Keep the Process Flexible and Up-to-Date

Now that you’ve been through a full cycle, don’t see the checklist as set in stone. Businesses shift, software changes, and your team might find new tricks that help.

Maybe you try automating invoice collection or update your spreadsheet template. Or you add a quick inventory check with your morning coffee. These adjustments can turn a chore into a habit.

Some teams find that switching up the order of their close works better. Or maybe you decide to delegate a task or rotate responsibilities, so no one feels stuck always doing the same thing.

The trick is to keep talking about what’s working and what’s not—there’s rarely a perfect system, especially when the team is small.

How Does a Monthly Close Checklist Really Help?

People often think of the monthly close as something only accountants should care about. But in small teams, it’s usually about survival. Without knowing where the money’s really going, making smart decisions is nearly impossible.

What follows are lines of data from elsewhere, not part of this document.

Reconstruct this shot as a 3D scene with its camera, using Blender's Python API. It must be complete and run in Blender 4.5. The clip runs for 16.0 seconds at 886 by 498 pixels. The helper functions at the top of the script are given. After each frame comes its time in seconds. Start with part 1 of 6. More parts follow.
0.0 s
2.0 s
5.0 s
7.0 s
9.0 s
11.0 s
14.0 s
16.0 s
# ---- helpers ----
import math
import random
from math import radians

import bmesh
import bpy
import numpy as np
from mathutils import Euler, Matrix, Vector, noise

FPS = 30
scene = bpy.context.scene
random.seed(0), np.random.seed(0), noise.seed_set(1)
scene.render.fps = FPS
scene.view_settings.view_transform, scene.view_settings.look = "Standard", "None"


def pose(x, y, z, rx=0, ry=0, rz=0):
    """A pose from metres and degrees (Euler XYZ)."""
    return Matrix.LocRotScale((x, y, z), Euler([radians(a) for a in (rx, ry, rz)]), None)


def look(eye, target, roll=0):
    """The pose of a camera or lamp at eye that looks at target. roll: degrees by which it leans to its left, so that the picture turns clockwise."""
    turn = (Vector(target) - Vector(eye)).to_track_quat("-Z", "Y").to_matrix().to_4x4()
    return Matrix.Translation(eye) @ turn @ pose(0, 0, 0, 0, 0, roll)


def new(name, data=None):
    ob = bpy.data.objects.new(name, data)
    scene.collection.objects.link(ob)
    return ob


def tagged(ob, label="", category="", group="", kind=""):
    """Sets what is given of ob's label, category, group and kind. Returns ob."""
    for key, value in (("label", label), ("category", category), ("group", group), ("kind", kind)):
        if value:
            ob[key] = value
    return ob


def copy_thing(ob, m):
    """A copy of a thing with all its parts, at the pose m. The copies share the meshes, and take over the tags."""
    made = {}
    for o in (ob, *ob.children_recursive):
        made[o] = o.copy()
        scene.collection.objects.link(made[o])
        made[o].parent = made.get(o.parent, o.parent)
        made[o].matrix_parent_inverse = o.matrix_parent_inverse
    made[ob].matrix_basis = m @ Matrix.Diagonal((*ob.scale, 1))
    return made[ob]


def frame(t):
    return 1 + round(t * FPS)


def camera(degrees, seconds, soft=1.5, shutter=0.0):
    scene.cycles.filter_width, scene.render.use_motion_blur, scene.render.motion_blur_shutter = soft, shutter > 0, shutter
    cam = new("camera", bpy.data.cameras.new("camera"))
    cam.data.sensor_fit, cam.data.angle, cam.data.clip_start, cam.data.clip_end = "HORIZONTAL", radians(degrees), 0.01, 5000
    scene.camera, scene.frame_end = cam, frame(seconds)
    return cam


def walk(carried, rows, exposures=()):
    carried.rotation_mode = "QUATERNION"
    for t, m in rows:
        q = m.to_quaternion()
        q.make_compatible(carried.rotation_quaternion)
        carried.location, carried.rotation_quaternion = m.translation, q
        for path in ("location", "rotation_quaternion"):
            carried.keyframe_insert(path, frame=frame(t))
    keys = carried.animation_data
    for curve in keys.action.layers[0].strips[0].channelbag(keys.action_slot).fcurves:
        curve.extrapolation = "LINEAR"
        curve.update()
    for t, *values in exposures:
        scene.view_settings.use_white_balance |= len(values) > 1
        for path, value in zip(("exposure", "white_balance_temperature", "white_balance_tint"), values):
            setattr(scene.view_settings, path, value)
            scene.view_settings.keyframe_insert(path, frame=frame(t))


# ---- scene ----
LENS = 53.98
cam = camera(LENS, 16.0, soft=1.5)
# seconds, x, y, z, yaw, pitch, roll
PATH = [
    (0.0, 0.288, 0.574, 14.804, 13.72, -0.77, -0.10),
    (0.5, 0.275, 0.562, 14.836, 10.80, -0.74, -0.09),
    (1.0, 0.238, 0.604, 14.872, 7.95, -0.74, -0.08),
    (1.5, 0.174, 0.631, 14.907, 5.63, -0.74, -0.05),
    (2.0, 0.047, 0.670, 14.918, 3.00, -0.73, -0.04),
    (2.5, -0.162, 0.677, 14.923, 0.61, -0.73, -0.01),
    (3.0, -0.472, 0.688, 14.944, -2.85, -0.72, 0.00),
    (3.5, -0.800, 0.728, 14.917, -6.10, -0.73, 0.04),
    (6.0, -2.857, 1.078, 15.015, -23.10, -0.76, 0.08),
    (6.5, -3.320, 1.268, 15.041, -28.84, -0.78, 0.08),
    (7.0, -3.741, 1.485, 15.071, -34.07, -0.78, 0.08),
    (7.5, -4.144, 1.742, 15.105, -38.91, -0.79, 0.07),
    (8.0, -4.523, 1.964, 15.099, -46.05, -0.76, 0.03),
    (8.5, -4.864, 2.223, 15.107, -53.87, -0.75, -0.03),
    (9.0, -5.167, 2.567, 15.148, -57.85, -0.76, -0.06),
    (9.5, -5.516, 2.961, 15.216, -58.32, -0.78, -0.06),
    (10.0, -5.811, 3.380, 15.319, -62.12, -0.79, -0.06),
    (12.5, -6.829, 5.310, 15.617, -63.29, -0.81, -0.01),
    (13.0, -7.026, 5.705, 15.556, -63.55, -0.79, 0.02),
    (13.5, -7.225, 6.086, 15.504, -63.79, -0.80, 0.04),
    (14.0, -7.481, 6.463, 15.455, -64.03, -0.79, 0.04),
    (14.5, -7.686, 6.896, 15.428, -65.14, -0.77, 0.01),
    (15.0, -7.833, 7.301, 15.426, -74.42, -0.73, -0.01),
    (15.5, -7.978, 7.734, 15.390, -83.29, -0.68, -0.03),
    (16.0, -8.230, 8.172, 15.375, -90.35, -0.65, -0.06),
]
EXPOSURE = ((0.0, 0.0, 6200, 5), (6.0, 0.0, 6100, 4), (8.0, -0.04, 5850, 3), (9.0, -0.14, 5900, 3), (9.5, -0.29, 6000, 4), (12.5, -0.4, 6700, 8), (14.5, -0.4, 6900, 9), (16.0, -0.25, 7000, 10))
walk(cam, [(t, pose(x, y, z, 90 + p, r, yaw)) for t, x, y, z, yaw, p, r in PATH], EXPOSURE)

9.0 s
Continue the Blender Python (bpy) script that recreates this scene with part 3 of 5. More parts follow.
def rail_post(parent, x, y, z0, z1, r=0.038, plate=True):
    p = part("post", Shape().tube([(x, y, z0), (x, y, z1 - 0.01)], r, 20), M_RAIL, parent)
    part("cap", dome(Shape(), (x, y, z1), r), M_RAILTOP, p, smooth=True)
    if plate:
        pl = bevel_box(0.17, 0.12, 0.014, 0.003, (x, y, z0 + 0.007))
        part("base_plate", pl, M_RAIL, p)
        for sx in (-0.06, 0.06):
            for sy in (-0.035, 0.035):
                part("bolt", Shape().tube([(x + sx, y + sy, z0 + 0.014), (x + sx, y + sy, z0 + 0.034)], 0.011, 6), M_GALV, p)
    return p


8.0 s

A good close process avoids headaches down the line—whether you’re facing taxes, a new investor, or just planning next quarter. It doesn’t have to be stressful or overcomplicated.

Try to keep it short and honest, and make it something your team can actually follow every month. As small businesses grow, this process often becomes second nature. But the basics—clear roles, clean documents, regular check-ins—don’t really change.

At the end of the day, it’s another rhythm to your month. It helps keep the surprises to a minimum and leaves more energy for the parts of your business you actually enjoy.

Over time, you’ll tweak the steps or add shortcuts that fit how your team works. Maybe the checklist loses a few items or gains some extras as you find out what really matters for your business. And that’s fine. Month by month, it’s all about keeping the lights on and having the info you need, when you need it.